Inácio de Loyola, ao receber essa primeira lição de Deusfaz uma releitura da própria vida procurando, nela, as marcas de Deus. Ele não vai privilegiar os pensamentos, mas os sentimentos, a consolação e a desolação. Não há sentimentos puros; eles sempre vêm articulados com os pensamentos, mas a porta para essa releitura são os sentimentos. Há sentimentos marcando a própria vida, dos quais se origina uma trajetória, um percurso e um discurso que pode ser percorrido e lido: é a lição.

A própria existência se transforma, então, numa lição de Deus: Deus me apresenta e oferece um material de leitura e ler, neste caso, significa interpretar. Interpretar a própria história percorrendo as marcas de Deus e do mau espírito que foram traduzindo-se num discurso, num percurso e numa trajetória. Ler o que está  escrito na vida como se leem as palavras de um texto que formam frases.

Colocando a origem da diversidade de pensamentos e sentimentos em Deus e no demônio, Inácio começa a fazer uma leitura espiritual de sua existência. Temos uma única consciência, mas de extrema complexidade o que permite uma abordagem a partir de diferentes ângulos, diferentes leituras de nossa consciência.

Uma primeira leitura poderia ser denominada de psicossomática. Pois sabemos da íntima relação e influência do psíquico sobre o físico e vice-versa. A maioria das doenças são causadas por problemas emocionais. 
A leitura moral‚ é outra abordagem da mesma consciência. Todos nos sentimos atraídos por certos valores e percebemos a presença, em nós e na sociedade, de contra valores. Qual a nossa responsabilidade sobre as consequências de nossas ações e atividades. Neste caso, estamos fazendo uma leitura moral de nossa consciência.

Uma terceira leitura possível: a psicológica. Hoje supervalorizamos este tipo de leitura. Na leitura psicológica da consciência olha-se para trás, procurando os traumas, as carências, as marcas negativas que nos afetaram, sobretudo na primeira infância.

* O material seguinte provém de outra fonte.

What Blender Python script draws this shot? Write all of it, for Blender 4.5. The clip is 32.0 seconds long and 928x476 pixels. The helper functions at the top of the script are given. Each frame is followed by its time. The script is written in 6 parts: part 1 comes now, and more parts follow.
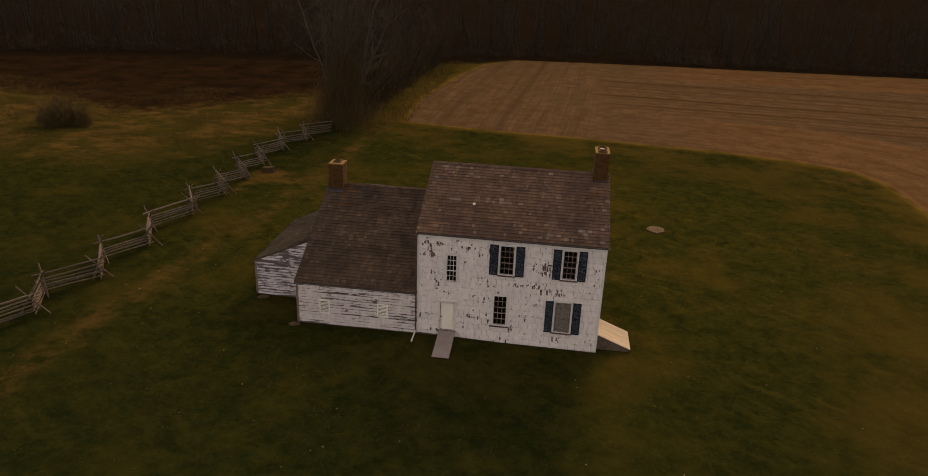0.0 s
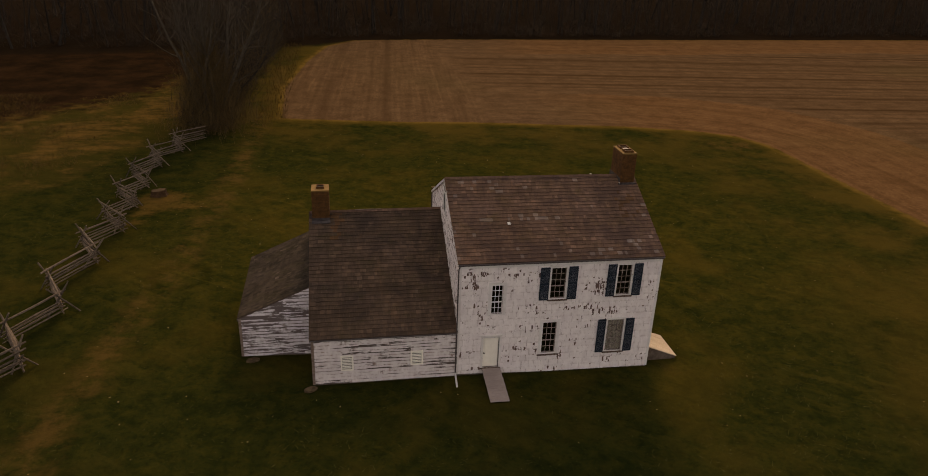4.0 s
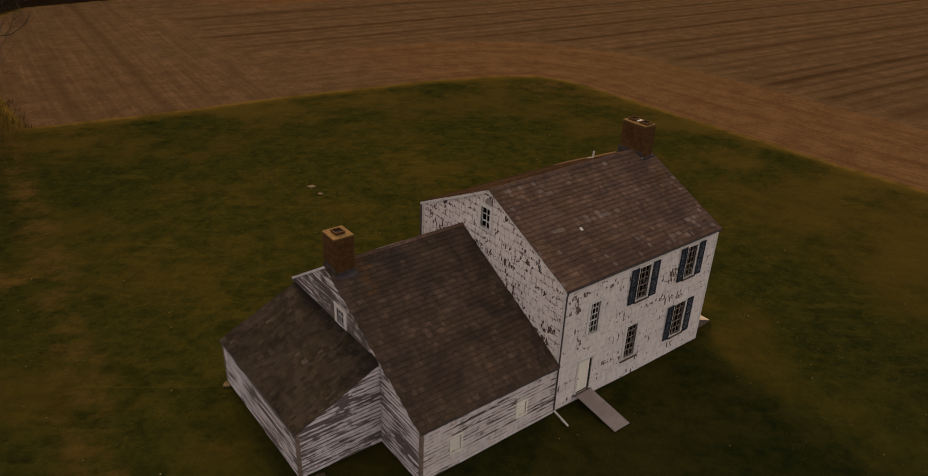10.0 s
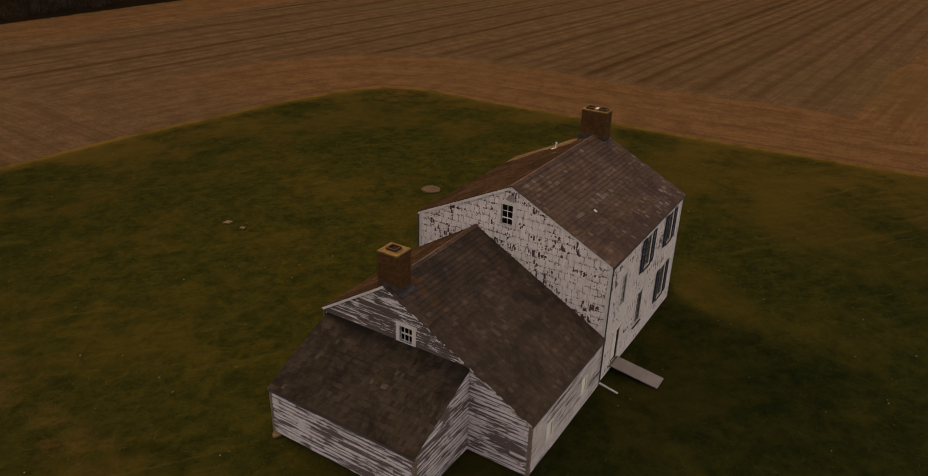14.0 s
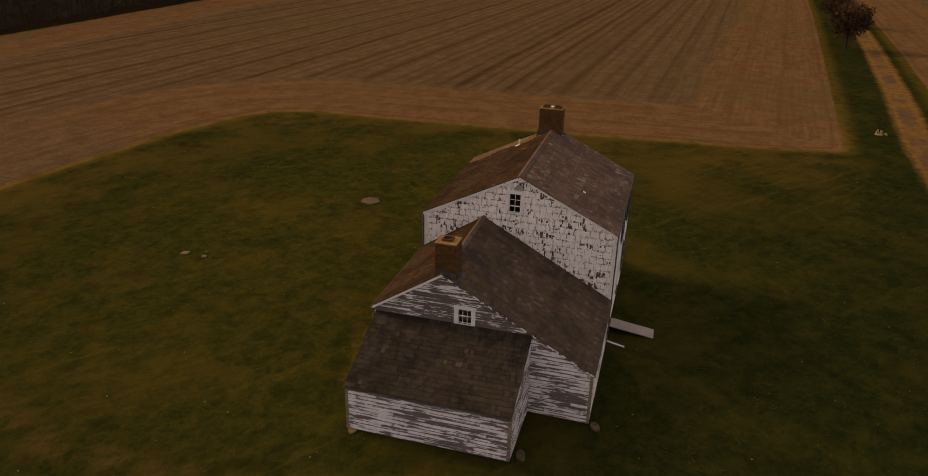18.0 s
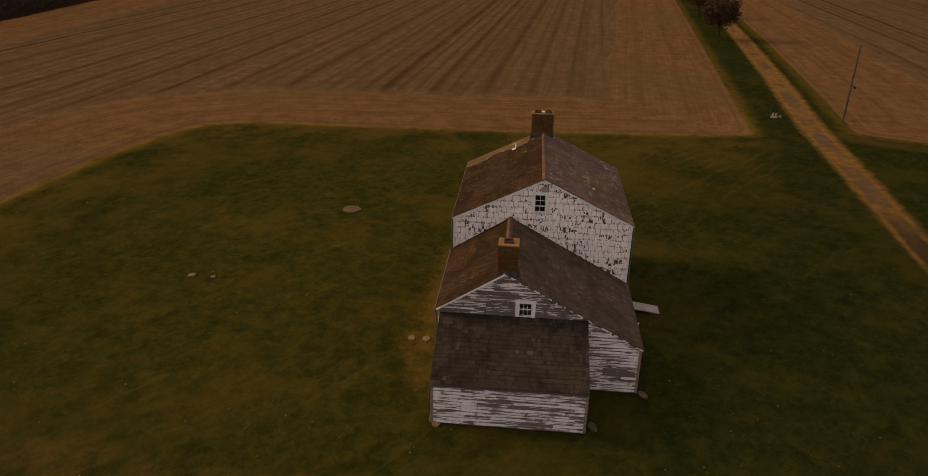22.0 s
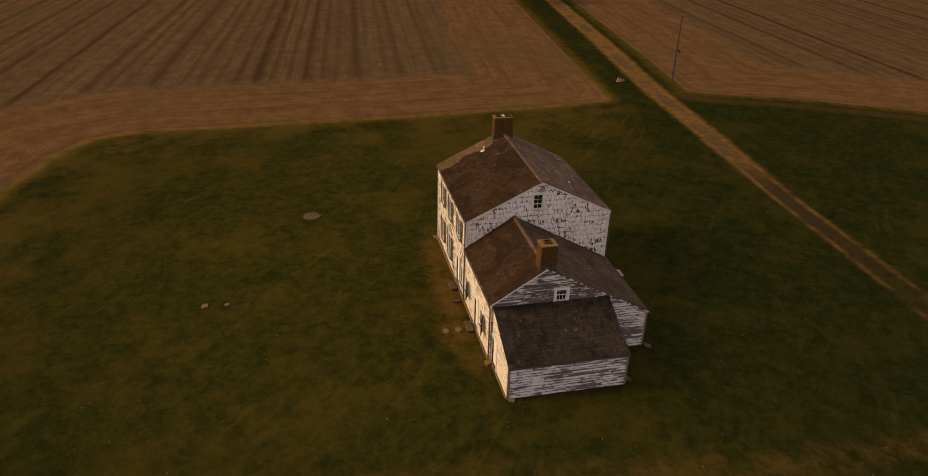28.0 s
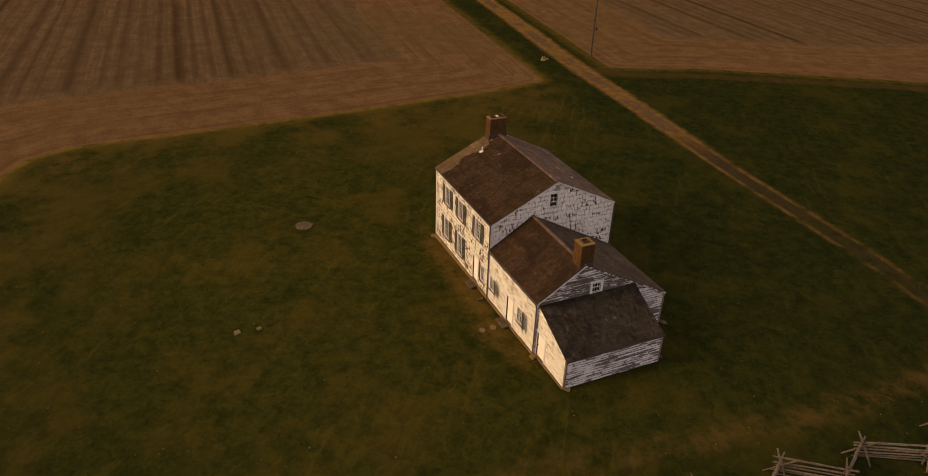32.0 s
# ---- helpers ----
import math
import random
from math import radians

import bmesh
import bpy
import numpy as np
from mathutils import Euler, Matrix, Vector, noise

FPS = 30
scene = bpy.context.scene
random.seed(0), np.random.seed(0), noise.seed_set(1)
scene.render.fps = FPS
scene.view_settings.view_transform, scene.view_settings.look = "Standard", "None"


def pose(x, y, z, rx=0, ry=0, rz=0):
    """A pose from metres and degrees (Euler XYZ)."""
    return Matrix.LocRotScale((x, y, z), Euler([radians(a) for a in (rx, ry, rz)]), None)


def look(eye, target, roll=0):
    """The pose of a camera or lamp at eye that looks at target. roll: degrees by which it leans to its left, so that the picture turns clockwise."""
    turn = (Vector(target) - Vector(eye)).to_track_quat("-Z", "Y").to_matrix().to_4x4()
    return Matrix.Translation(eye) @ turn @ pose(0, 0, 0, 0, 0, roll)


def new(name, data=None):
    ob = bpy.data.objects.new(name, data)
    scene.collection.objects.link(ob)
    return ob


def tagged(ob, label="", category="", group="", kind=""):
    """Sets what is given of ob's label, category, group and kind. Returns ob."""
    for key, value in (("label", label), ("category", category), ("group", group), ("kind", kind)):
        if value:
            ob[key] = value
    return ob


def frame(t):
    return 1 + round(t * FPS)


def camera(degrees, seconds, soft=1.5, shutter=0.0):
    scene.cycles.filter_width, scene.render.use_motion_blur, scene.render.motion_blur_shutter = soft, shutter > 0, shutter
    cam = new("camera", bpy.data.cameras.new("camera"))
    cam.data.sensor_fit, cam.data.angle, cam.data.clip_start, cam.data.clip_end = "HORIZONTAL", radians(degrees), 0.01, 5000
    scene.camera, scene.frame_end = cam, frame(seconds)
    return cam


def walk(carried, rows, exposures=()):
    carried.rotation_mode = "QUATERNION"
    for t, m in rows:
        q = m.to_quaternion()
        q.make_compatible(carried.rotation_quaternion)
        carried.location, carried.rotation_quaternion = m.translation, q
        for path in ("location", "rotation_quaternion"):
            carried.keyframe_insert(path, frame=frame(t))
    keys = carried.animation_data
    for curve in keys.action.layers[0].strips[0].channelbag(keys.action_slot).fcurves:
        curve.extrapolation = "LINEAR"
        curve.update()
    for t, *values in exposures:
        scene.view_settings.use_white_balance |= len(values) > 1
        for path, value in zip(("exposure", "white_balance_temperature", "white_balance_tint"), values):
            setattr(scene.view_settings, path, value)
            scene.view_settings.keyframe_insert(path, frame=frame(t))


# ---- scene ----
cam = camera(65.23, 32.0, soft=0.9)
PATH = [
    (0.0, 6.747, -35.173, 20.167, 67.994, -2.090, 7.804),
    (0.5, 5.431, -34.941, 20.134, 67.929, -1.927, 5.946),
    (1.0, 4.059, -34.576, 20.115, 67.832, -1.804, 3.919),
    (1.5, 2.628, -34.066, 20.114, 67.717, -1.718, 1.932),
    (2.0, 1.107, -33.406, 20.131, 67.555, -1.677, 0.115),
    (2.5, -0.463, -32.608, 20.166, 67.335, -1.701, -1.856),
    (4.5, -6.682, -28.557, 20.499, 66.008, -2.082, -11.816),
    (5.0, -7.937, -27.460, 20.532, 65.515, -2.021, -13.890),
    (5.5, -9.060, -26.369, 20.528, 65.080, -1.873, -15.917),
    (6.0, -10.176, -25.242, 20.541, 64.620, -1.816, -18.119),
    (6.5, -11.209, -24.091, 20.552, 64.164, -1.741, -20.386),
    (7.0, -12.283, -22.956, 20.552, 63.795, -1.778, -22.769),
    (7.5, -13.317, -21.827, 20.571, 63.453, -1.849, -25.235),
    (8.0, -14.359, -20.705, 20.559, 63.197, -1.960, -27.660),
    (8.5, -15.392, -19.586, 20.553, 62.994, -2.079, -30.159),
    (9.0, -16.384, -18.500, 20.625, 62.811, -2.071, -32.589),
    (9.5, -17.429, -17.436, 20.641, 62.795, -2.199, -35.050),
    (10.0, -18.370, -16.396, 20.621, 62.717, -2.118, -37.561),
    (10.5, -19.343, -15.385, 20.553, 62.833, -2.134, -40.240),
    (11.0, -20.268, -14.385, 20.503, 62.919, -2.061, -42.860),
    (11.5, -21.254, -13.395, 20.411, 63.156, -1.997, -45.415),
    (12.0, -22.224, -12.439, 20.340, 63.354, -1.852, -47.882),
    (12.5, -23.228, -11.501, 20.276, 63.572, -1.837, -50.471),
    (13.0, -24.250, -10.601, 20.209, 63.849, -1.702, -53.013),
    (13.5, -25.273, -9.693, 20.156, 64.104, -1.571, -55.366),
    (14.0, -26.312, -8.776, 20.074, 64.400, -1.517, -57.782),
    (14.5, -27.291, -7.907, 20.052, 64.625, -1.331, -59.953),
    (16.5, -30.933, -4.379, 20.093, 65.592, -1.179, -68.253),
    (17.0, -31.781, -3.534, 20.086, 65.847, -1.169, -70.225),
    (17.5, -32.557, -2.654, 20.027, 66.089, -1.092, -71.997),
    (18.0, -33.288, -1.752, 19.950, 66.356, -1.075, -73.631),
    (18.5, -33.951, -0.842, 19.988, 66.597, -1.092, -75.167),
    (19.0, -34.554, 0.078, 20.081, 66.715, -1.095, -76.505),
    (19.5, -35.086, 0.993, 20.221, 66.700, -0.999, -77.768),
    (20.0, -35.615, 1.945, 20.372, 66.717, -1.006, -79.088),
    (20.5, -36.145, 2.930, 20.606, 66.619, -1.005, -80.438),
    (21.0, -36.597, 3.917, 20.866, 66.478, -0.951, -81.713),
    (21.5, -37.051, 4.957, 21.154, 66.271, -1.029, -83.099),
    (22.0, -37.433, 5.976, 21.457, 66.019, -0.940, -84.526),
    (22.5, -37.807, 7.035, 21.794, 65.778, -0.929, -85.940),
    (23.0, -38.189, 8.115, 22.216, 65.563, -0.933, -87.536),
    (23.5, -38.558, 9.214, 22.642, 65.265, -0.923, -89.237),
    (24.0, -38.906, 10.313, 23.108, 64.941, -0.920, -91.226),
    (24.5, -39.234, 11.433, 23.596, 64.610, -0.979, -92.902),
    (25.0, -39.509, 12.543, 24.061, 64.235, -0.993, -94.414),
    (25.5, -39.778, 13.666, 24.527, 63.871, -1.036, -95.838),
    (27.5, -40.704, 18.306, 26.322, 62.693, -1.224, -101.082),
    (28.0, -40.869, 19.490, 26.761, 62.407, -1.236, -102.401),
    (28.5, -40.988, 20.685, 27.204, 62.151, -1.294, -103.763),
    (29.0, -41.047, 21.914, 27.651, 61.879, -1.342, -105.140),
    (29.5, -40.993, 23.188, 28.096, 61.593, -1.407, -106.488),
    (30.0, -40.825, 24.488, 28.536, 61.289, -1.471, -107.851),
    (30.5, -40.464, 25.827, 28.936, 60.961, -1.572, -109.189),
    (31.0, -39.912, 27.151, 29.309, 60.592, -1.619, -110.601),
    (31.5, -39.191, 28.424, 29.639, 60.206, -1.648, -112.143),
    (32.0, -38.318, 29.573, 29.943, 59.818, -1.648, -113.813),
]
LIGHT = [(0.0, 0.08, 8200, 17.0), (5.0, 0.04, 8200, 17.0), (10.0, 0.01, 8200, 17.0), (32.0, 0.01, 8200, 17.0)]
SIZE = 1.14   # metres in one unit of the plan: the front door is 1.9 m high
walk(cam, [(t, pose(SIZE * x, SIZE * y, SIZE * z, rx, ry, rz)) for t, x, y, z, rx, ry, rz in PATH], LIGHT)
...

O trabalho terapêutico consiste em identificar estes traumas, e desobstruir os canais para que a vida circule e se desenvolva mais harmoniosamente. Falta, porém, a dimensão teológica, o para quê? 

dimensão do sentido aparece na leitura espiritual da consciência. Nesta leitura, não se olha para trás, mas para frente. Onde chegar? Neste tipo de leitura torna-se imprescindível a atenção às moções dos diversos espíritos.

Estas diferentes leituras referem-se a uma mesma consciência. A abordagem é diferente, mas não a consciência. Não é de estranhar que os diferentes aspectos tenham uma influência recíproca entre si, uma vez que tudo se joga na mesma consciência. Uma falta moral tem repercussões no nível psicológico e espiritual. Uma terapia que liberte a pessoa de traumas infantis e inconscientes repercute numa vivência moral mais tranquila, numa vida espiritual mais profunda. Uma experiência pessoal de Deus pode curar muitas carências afetivas e leva a abraçar com mais vigor os valores evangélicos.

Santo Inácio na 14ª regra de discernimento da 1ª semana (EE 327), chama a atenção para os pontos fracos; por aí o inimigo ataca. Nossos pontos fracos são, com frequência, de ordem psicológica e por aí entra normalmente o mau espírito. Sentimos que o nível psicológico é ultrapassado, quando entra a questão do sentido. Na desolação espiritual, quando tudo se torna obscuro, podemos estar simultaneamente com a pressão baixa (nível psicossomático), com uma depressão psicológica (nível psicológico) e uma desolação espiritual (nível espiritual). Diferentes leituras da mesma e única consciência.

Inácio fez uma leitura espiritual de sua consciência e, a partir desse enfoque, ordenou sua vida moral e chegou a um grau invejável de integração de sua personalidade, certamente marcada por traumas de infância e por uma vida desregrada até os 30 anos. O nível espiritual é sem dúvida, o mais globalizante.